--- begin ---

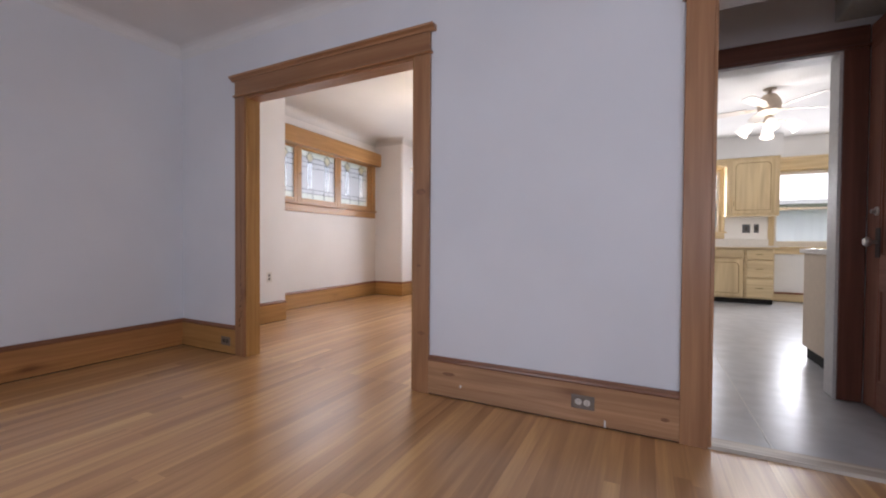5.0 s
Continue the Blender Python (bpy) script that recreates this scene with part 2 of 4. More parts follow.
# inner wall with the two openings and the slope under the upper stairs
b = nb()
B(b, XW, OP0, YN, YN + WT, 0, CH)
B(b, OP0, OP1, YN, YN + WT, 2.11, CH)
B(b, OP1, KD0, YN, YN + WT, 0, CH)
prism(b, [(KD0, DH), (KD1, DH), (KD1, 2.47), (0.57, CH), (KD0, CH)], "y", YN, YN + WT)
prism(b, [(KD1, 0), (SX + 0.05, 0), (SX + 0.05, 1.80), (KD1, 2.47)], "y", YN, YN + WT)
solid("wall_north", b, WALL, "pale grey painted plaster wall between hall and dining room", "wall", S)
# west wall, with the chase in the corner
b = nb()
B(b, XW - 0.2, XW, YS - 0.2, YN + WT, 0, CH)
solid("wall_west", b, WALL, "pale grey painted plaster wall of the living room", "wall", S)
b = nb()
CHASE = [(-3.865 + 0.055 * math.cos(k * math.pi / 16), -1.277 + 0.055 * math.sin(k * math.pi / 16)) for k in range(9)]
prism(b, [(XW, YS), (-3.81, YS)] + CHASE + [(XW, -1.222)], "z", 0, CH)
solid("wall_chase", b, WALL, "painted pipe chase with a rounded corner", "wall", S, smooth=True)


def wall_with_holes(bm, u0, u1, z0, z1, holes, place):
    """Boxes round rectangular holes (u0, u1, z0, z1), sorted along u; place(bm, u0, u1, z0, z1) adds one box."""
    u = u0
    for a, c, lo, hi in holes:
        place(bm, u, a, z0, z1)
        if lo > z0:
            place(bm, a, c, z0, lo)
        if hi < z1:
            place(bm, a, c, hi, z1)
        u = c
    place(bm, u, u1, z0, z1)


FW = (-2.60, -0.90, 0.72, 2.10)                # front windows
# unseen second opening, added to light the newel and hall wall
FW_UNSEEN = (0.50, 1.80, 0.72, 2.10)
b = nb()
wall_with_holes(b, XW - 0.2, XE + 0.2, 0, CH, [FW, FW_UNSEEN], lambda m, p, q, r, s: B(m, p, q, YS - 0.19, YS, r, s))
solid("wall_south", b, WALL, "pale grey painted plaster front wall with windows", "wall", S)
EW = (-0.72, 0.32, 0.735, 2.30)                # east window
LW = (2.50, 3.22, 2.72, 3.95)                  # landing window
b = nb()
wall_with_holes(b, YS - 0.2, 3.55, 0, 5.3, [EW, LW], lambda m, p, q, r, s: B(m, XE, XE + 0.2, p, q, r, s))
solid("wall_east", b, WALL, "pale grey painted plaster wall beside the stairs", "wall", S)
# ceiling with the stairwell left open
b = nb()
B(b, XW - 0.2, 1.42, YS - 0.2, YN, CH, CH + 0.2)
B(b, 1.42, XE, YS - 0.2, 0.2, CH, CH + 0.2)
R = 0.09
for k in range(5):
    a0, a1 = k * math.pi / 10, (k + 1) * math.pi / 10
    q = [(R - R * math.sin(a0), R - R * math.cos(a0)), (R - R * math.sin(a1), R - R * math.cos(a1))]
    # cove: q holds distance from the wall and from the ceiling
    (d0, e0), (d1, e1) = q
    for pts in ([(XW + d0, YS), (XW + d0, YN), (XW + d1, YN), (XW + d1, YS)],):
        zs = [CH - e0, CH - e0, CH - e1, CH - e1]
        b.faces.new([b.verts.new((p[0], p[1], z)) for p, z in zip(pts, zs)])
    zs = [CH - e0, CH - e0, CH - e1, CH - e1]
    for yy, sg, xa, xb in ((YN, -1, XW, 0.5), (YS, 1, XW, XE)):
        pts = [(xb, yy + sg * d0), (xa, yy + sg * d0), (xa, yy + sg * d1), (xb, yy + sg * d1)]
        b.faces.new([b.verts.new((p[0], p[1], z)) for p, z in zip(pts, zs)])
solid("ceiling", b, CEIL, "off-white plaster ceiling with coved edges", "ceiling", S, smooth=True)
# stairwell above the ceiling
b = nb()
B(b, 1.32, 1.42, 0.1, YN, CH, 5.3)
B(b, 1.32, XE, 0.1, 0.2, CH, 5.3)
B(b, -0.6, 1.42, YN, YN + 0.1, CH + 0.0, 5.3)
B(b, -0.7, -0.6, YN, 3.55, CH, 5.3)
B(b, -0.7, XE, 3.32, 3.50, 2.62, 5.3)
B(b, 1.05, XE, 3.32, 3.50, 0, 2.62)
solid("wall_stairwell", b, WALL, "pale painted plaster walls of the stairwell", "wall", S)
b = nb()
B(b, -0.7, XE + 0.2, 0.1, 3.55, 5.3, 5.4)
solid("ceiling_stairwell", b, CEIL, "white plaster ceiling over the stairwell", "ceiling", S)

# passage between hall and kitchen
KY = 3.29
b = nb()
B(b, -0.18, -0.06, YN + WT, KY, 0, 2.62)
B(b, 0.97, 1.05, YN + WT, KY, 0, 2.62)
B(b, -0.18, 0.05, KY, KY + 0.13, 0, 2.62)
B(b, 0.79, 1.05, KY, KY + 0.13, 0, 2.62)
B(b, 0.05, 0.79, KY, KY + 0.13, 2.13, 2.62)
solid("wall_passage", b, WALL, "painted plaster walls of the short passage", "wall", S)
b = nb()
B(b, -0.18, 1.05, YN + WT, KY + 0.13, 2.62, 2.66)
solid("ceiling_passage", b, CEIL, "plaster ceiling of the short passage", "ceiling", S)

# kitchen shell
b = nb()
B(b, -1.2, -1.0, KY, 8.7, 0, 2.72)
B(b, 3.2, 3.4, KY, 8.7, 0, 2.72)
B(b, -1.2, -0.18, KY, KY + 0.13, 0, 2.72)
B(b, 1.05, 3.4, KY, KY + 0.13, 0, 2.72)
wall_with_holes(b, -1.2, 3.4, 0, 2.72, [(-0.05, 0.89, 1.165, 2.24), (1.60, 2.40, 0.915, 2.18)], lambda m, p, q, r, s: B(m, p, q, 8.5, 8.7, r, s))
solid("wall_kitchen", b, WALL_KITCHEN, "cream white painted walls of the kitchen", "wall", S)
b = nb()
B(b, -1.2, 3.4, KY + 0.13, 8.7, 2.72, 2.85)
solid("ceiling_kitchen", b, CEIL, "white plaster kitchen ceiling", "ceiling", S)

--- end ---

> **EXERCISE GOAL**:
Set down again, exactly, the lines of the material above from its first line to the one with "place(bm, u, u1, z0, z1)", inclusive. Leave the pictures out.

> **REPLY**:
5.0 s
Continue the Blender Python (bpy) script that recreates this scene with part 2 of 4. More parts follow.
# inner wall with the two openings and the slope under the upper stairs
b = nb()
B(b, XW, OP0, YN, YN + WT, 0, CH)
B(b, OP0, OP1, YN, YN + WT, 2.11, CH)
B(b, OP1, KD0, YN, YN + WT, 0, CH)
prism(b, [(KD0, DH), (KD1, DH), (KD1, 2.47), (0.57, CH), (KD0, CH)], "y", YN, YN + WT)
prism(b, [(KD1, 0), (SX + 0.05, 0), (SX + 0.05, 1.80), (KD1, 2.47)], "y", YN, YN + WT)
solid("wall_north", b, WALL, "pale grey painted plaster wall between hall and dining room", "wall", S)
# west wall, with the chase in the corner
b = nb()
B(b, XW - 0.2, XW, YS - 0.2, YN + WT, 0, CH)
solid("wall_west", b, WALL, "pale grey painted plaster wall of the living room", "wall", S)
b = nb()
CHASE = [(-3.865 + 0.055 * math.cos(k * math.pi / 16), -1.277 + 0.055 * math.sin(k * math.pi / 16)) for k in range(9)]
prism(b, [(XW, YS), (-3.81, YS)] + CHASE + [(XW, -1.222)], "z", 0, CH)
solid("wall_chase", b, WALL, "painted pipe chase with a rounded corner", "wall", S, smooth=True)


def wall_with_holes(bm, u0, u1, z0, z1, holes, place):
    """Boxes round rectangular holes (u0, u1, z0, z1), sorted along u; place(bm, u0, u1, z0, z1) adds one box."""
    u = u0
    for a, c, lo, hi in holes:
        place(bm, u, a, z0, z1)
        if lo > z0:
            place(bm, a, c, z0, lo)
        if hi < z1:
            place(bm, a, c, hi, z1)
        u = c
    place(bm, u, u1, z0, z1)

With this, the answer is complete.